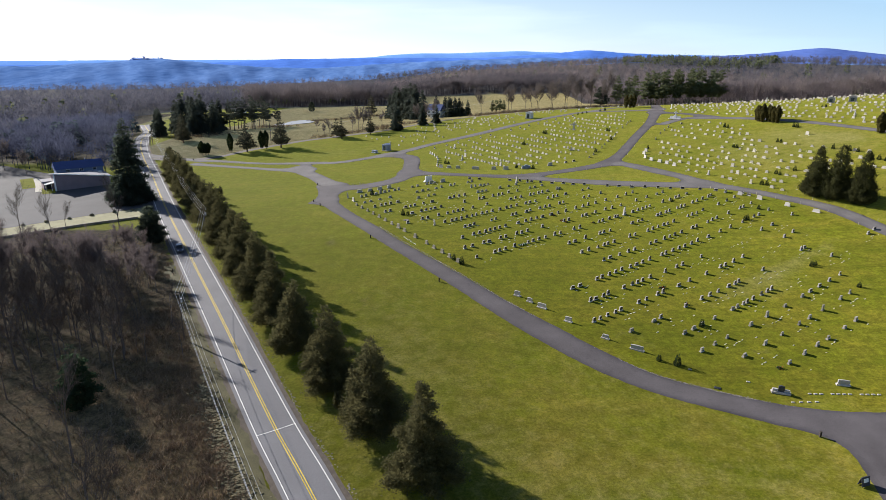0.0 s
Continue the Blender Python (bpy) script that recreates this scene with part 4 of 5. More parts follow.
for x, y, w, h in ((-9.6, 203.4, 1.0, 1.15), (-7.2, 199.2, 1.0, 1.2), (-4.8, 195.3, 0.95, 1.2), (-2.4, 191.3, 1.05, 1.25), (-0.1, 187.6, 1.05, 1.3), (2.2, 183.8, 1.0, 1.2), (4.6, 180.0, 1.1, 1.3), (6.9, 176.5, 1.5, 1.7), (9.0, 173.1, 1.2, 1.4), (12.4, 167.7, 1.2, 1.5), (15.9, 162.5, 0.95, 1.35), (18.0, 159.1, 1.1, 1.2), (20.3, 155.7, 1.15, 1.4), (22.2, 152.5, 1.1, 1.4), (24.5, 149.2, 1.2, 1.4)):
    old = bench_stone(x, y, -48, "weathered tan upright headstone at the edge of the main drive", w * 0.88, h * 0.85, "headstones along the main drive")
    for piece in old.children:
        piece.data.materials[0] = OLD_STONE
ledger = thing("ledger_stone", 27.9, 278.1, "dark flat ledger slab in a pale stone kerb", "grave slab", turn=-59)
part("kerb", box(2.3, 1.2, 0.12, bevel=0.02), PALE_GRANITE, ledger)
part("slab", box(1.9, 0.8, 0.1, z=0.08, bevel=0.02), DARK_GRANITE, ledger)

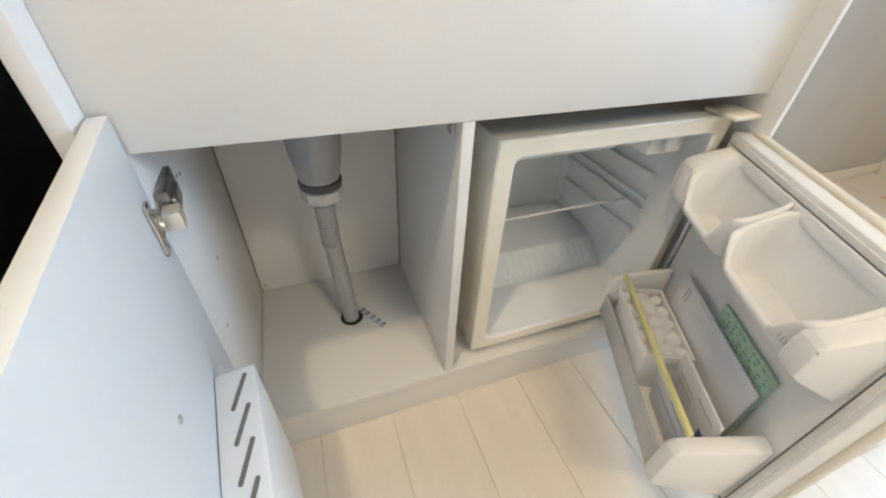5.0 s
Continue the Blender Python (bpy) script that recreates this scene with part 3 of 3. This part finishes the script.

▸ **DIRECTIONS FOR THIS TASK**: Generate a word-for-word copy of the preceding records, excluding all pictures.

▸ **SOLUTION**:
0.0 s
Continue the Blender Python (bpy) script that recreates this scene with part 4 of 5. More parts follow.
for x, y, w, h in ((-9.6, 203.4, 1.0, 1.15), (-7.2, 199.2, 1.0, 1.2), (-4.8, 195.3, 0.95, 1.2), (-2.4, 191.3, 1.05, 1.25), (-0.1, 187.6, 1.05, 1.3), (2.2, 183.8, 1.0, 1.2), (4.6, 180.0, 1.1, 1.3), (6.9, 176.5, 1.5, 1.7), (9.0, 173.1, 1.2, 1.4), (12.4, 167.7, 1.2, 1.5), (15.9, 162.5, 0.95, 1.35), (18.0, 159.1, 1.1, 1.2), (20.3, 155.7, 1.15, 1.4), (22.2, 152.5, 1.1, 1.4), (24.5, 149.2, 1.2, 1.4)):
    old = bench_stone(x, y, -48, "weathered tan upright headstone at the edge of the main drive", w * 0.88, h * 0.85, "headstones along the main drive")
    for piece in old.children:
        piece.data.materials[0] = OLD_STONE
ledger = thing("ledger_stone", 27.9, 278.1, "dark flat ledger slab in a pale stone kerb", "grave slab", turn=-59)
part("kerb", box(2.3, 1.2, 0.12, bevel=0.02), PALE_GRANITE, ledger)
part("slab", box(1.9, 0.8, 0.1, z=0.08, bevel=0.02), DARK_GRANITE, ledger)

5.0 s
Continue the Blender Python (bpy) script that recreates this scene with part 3 of 3. This part finishes the script.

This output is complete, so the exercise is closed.